Per una volta sono d’accordo con la Mannoia: sarebbe il caso che sul tema del femminicidio parlassero gli uomini. Non è uno scherzo, in effetti, perché a ben vedere gli scivoloni imbarazzanti (vedi l’ultimo di Barbara Palombelli) e la narrazione che viene fatta con le relative variazioni sul tema in cui si relega il maschio ad un ruolo avvilente che sta esattamente fra l’animale in astinenza ed il maniaco sessuale con tendenze omicide, non mi sembra si stiano producendo delle soluzioni.
Il ritratto del maschio privo anche del più rudimentale freno inibitorio e schiavo dei propri istinti più bassi, certamente, può andar bene per una ricostruzione delle cose in stile Murgia, nemica giurata di tutto ciò che è maschile, o forse può essere funzionale alle tesi da quota rosa estreme della botulinosa Gruber, la quale pare aver dimenticato che i ruoli di responsabilità non si acquisiscono in virtù dei
propri genitali, ma sulla base di competenza e professionalità.
Resta, tuttavia, l’impressione di un gigantesco e macabro equivoco, dove una liturgia politicamente addomesticata celebra il rito della messa cantata ad
ogni nuovo delitto ed una congrega di demagoghi spreca parole e slogan senza capire che alla fine di questa strada c’è solo una montagna di parole inutili ed una società malata cronica.
Innanzi tutto, rendiamoci conto che non esiste una sola seria ragione che ci possa indurre a ritenere l’omicidio di una donna più grave ed efferato dell’omicidio di un vecchio o di un bambino: il progresso, infatti, non consiste nel costruire tabelle e classifiche sul grado di infamia di una azione riprovevole, ma dall’acquisire e consolidare il concetto che l’omicidio del forte sul debole, la forma estrema della prevaricazione che sovverte le regole del diritto naturale e del civile convivere, è sempre e comunque da condannare e non ha e non può avere attenuanti.
Parlare di femminicidio, perciò, può avere ed ha un senso solo se affrontiamo il problema sotto il doveroso della prevenzione, quantunque il compito sia spesso molto arduo proprio perché molti episodi si consumano dietro al paravento delle mura di casa, ma proprio per questo l’argomento esige parole chiare e soprattutto pensieri limpidi: non c’è e non ci può essere spazio per le strumentalizzazioni politiche o per le crociate da prendere in appalto per dimostrare che si ha
qualcosa da fare (Murgia docet), ma soprattutto ci deve essere piena consapevolezza che se qualcuno pretende di giocare a “maschi contro femmine” non si va da nessuna parte.
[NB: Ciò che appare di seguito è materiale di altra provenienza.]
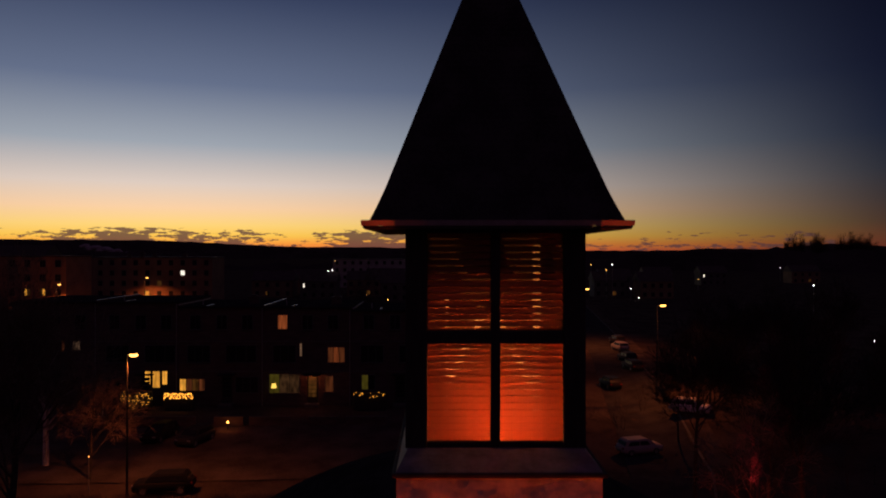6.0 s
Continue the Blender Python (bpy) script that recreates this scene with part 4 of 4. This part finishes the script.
# shrub added in the beam so its twigs mottle the bargeboard's light
shrub((4.5, 1.6), 2.3, 233, 13, "bare twiggy shrub added to dapple a floodlight's beam", 260)
shrub((6.9, 2.75), 1.8, 201, 10, "dense dark evergreen bush before the hall wall", 9000, "evergreen_bush", "evergreen bushes").location.z = 1.0
hedge = thing("tall_hedge", "tall dark clipped hedge before the hall wall", "hedge", (-8.6, 3.3, -0.05))
part("hedge_core", Shape().box(-2.3, 2.15, -0.45, 0.5, 0, 2.82, 0.12), LEAF, hedge)
lf, r_ = Shape(), random.Random(5)
for k in range(15000):
    face = r_.random()
    c = Vector((r_.uniform(-2.4, 2.28), r_.uniform(-0.6, 0.6), r_.uniform(0.0, 2.98)))
    if face < 0.5:
        c.y = -0.5 + r_.gauss(0, 0.06)
    elif face < 0.75:
        c.x = 2.2 + r_.gauss(0, 0.05)
    else:
        c.z = 2.88 + r_.gauss(0, 0.06)
    d = Vector((r_.uniform(-1, 1), r_.uniform(-1, 0.4), r_.uniform(-0.6, 1))).normalized()
    q = d.orthogonal().normalized() * 0.016
    l = r_.uniform(0.04, 0.08)
    lf.add([tuple(c), tuple(c + d * l * 0.5 + q), tuple(c + d * l), tuple(c + d * l * 0.5 - q)], [(0, 1, 2, 3)])
part("leaf_mass", lf, LEAF, hedge)


def bank_z(x, y):
    """Height of the planted bank before the hall wall."""
    crest = 2.02 - 0.075 * (x - 2.2) + 0.10 * noise.noise(Vector((x * 1.3, 4.0, 0)))
    rise = min(1.0, max(0.0, (y - 0.6) / 1.95)) * (1 - bump01(2.62, 3.0, y)) * bump01(2.0, 2.5, x) * (1 - bump01(8.9, 9.8, x))
    return -0.08 + crest * rise + 0.09 * rise * noise.fractal(Vector((x * 2.1, y * 2.1, 1.0)), 0.9, 2.1, 5)


bank = thing("planted_bank", "low planted bank of dry heather lit red and amber", "planting", (0, 0, 0))
part("soil", sheet([2.0 + 0.06 * i for i in range(131)], [0.6 + 0.06 * i for i in range(41)], bank_z), HEATHER, bank, smooth=True)
st, r_ = Shape(), random.Random(19)
for k in range(2600):
    x, y = r_.uniform(2.3, 9.4), r_.uniform(1.3, 2.7)
    if noise.noise(Vector((x * 1.7, y * 1.7, 9))) < r_.uniform(-0.25, 0.35):
        continue
    p = Vector((x, y, bank_z(x, y) - 0.01))
    d = Vector((r_.gauss(0, 0.35), r_.gauss(0, 0.35), 1)).normalized() * r_.choice((0.06, 0.10, 0.14, 0.22, 0.34))
    st.tube(p, p + d, 0.006, 0.003, 3, False)
tagged(part("dry_growth", st, TWIG, bank, "dry dark stalks"), kind="stuff")
for i, (x, y, h) in enumerate(((-5.9, 3.3, 1.5), (7.8, 2.6, 2.6), (6.3, 3.7, 2.9), (6.9, 3.8, 3.2))):
    shrub((x, y), h, 210 + i, 6)
for i in range(22):
    shrub((13 + (i % 11) * 4.2 + rnd.uniform(-1.5, 1.5), (34 if i < 11 else 60) + rnd.uniform(-3, 8)), rnd.uniform(2.2, 4.2), 230 + i % 5, 9, "dark twiggy thicket shrub by the street", group="thicket shrubs")


# ---- houses ----
def window(parent, x, z, w, h, y=0.0, lit=None, bars=1):
    """A window set in a wall that faces -y: surround, panes and sill."""
    o = part("window", Shape().box(x - w / 2 - 0.07, x + w / 2 + 0.07, y - 0.04, y + 0.02, z - h / 2 - 0.07, z + h / 2 + 0.07, 0.01), FRAMEWHITE, parent)
    n = bars + 1
    for i in range(n):
        a = x - w / 2 + w * i / n + 0.03
        b = x - w / 2 + w * (i + 1) / n - 0.03
        part("pane", Shape().box(a, b, y - 0.062, y - 0.041, z - h / 2, z + h / 2), (lit[i % len(lit)] if lit else None) or DARKPANE, o)
    part("sill", Shape().box(x - w / 2 - 0.12, x + w / 2 + 0.12, y - 0.14, y + 0.02, z - h / 2 - 0.13, z - h / 2 - 0.075, 0.008), FRAMEWHITE, o)
    return o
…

Nè vale la farfugliante teoria di una Barbara Palombelli qualunque, incerta tanto nella formulazione quanto nella ritrattazione di concetti traballanti quanto i suoi ascolti, perché alla fine quello a cui assistiamo è solo una noiosa e logora sagra dell’ovvio in cui politici, giornalisti ed opinionisti delle idee altrui si sfidano parlando di una realtà che per lo più non conoscono e rispetto alla quale non sono neppure troppo interessati.
Meglio, pertanto, rifugiarsi dietro al luogo comune della bella e della bestia, consegnando all’immaginario collettivo, notoriamente morboso e ipocrita, l’idea di una donna emancipata ed in perenne liberazione rispetto ai propri costumi, ma vessata e circondata da scimmioni con la bava alla bocca pronti a scatenarsi alla minima esibizione di un centimetro di pelle di troppo.
Onestamente, anche basta. Basta, perché questo modo di ricostruire e raccontare
la realtà non ha salvato una sola vita umana né potrà fare di meglio in futuro, come qualsiasi persona intelligente può facilmente intuire.
Basterebbe, tuttavia, fare mente locale ai fatti e cominciare ad analizzarli freddamente i dati per comprendere che molto spesso, a tradire una donna, non
sono le attenzioni morbose di un branco di disastrati sotto tempesta ormonale, ma la sua ostinata volontà di salvare quel partner che pareva un bel tenebroso e che invece si sta rivelando come un individuo patologicamente possessivo, sadico e violento fino alle estreme conseguenze.
In pratica, a tradire le donne sono assai spesso le donne stesse, Barbara Palombelli ce ne ha fornito un validissimo esempio. E allora, forse, sarebbe davvero il caso che a parlare dei femminicidi fossero gli uomini, quelli che non hanno nulla a che vedere con il ritratto bestiale, a metà fra le teorie lombrosiane e l’uomo di Neanderthal, che certe maestrine dalla penna rossa si divertono a disegnare per intestarsi una battaglia di civiltà troppo più grande di loro.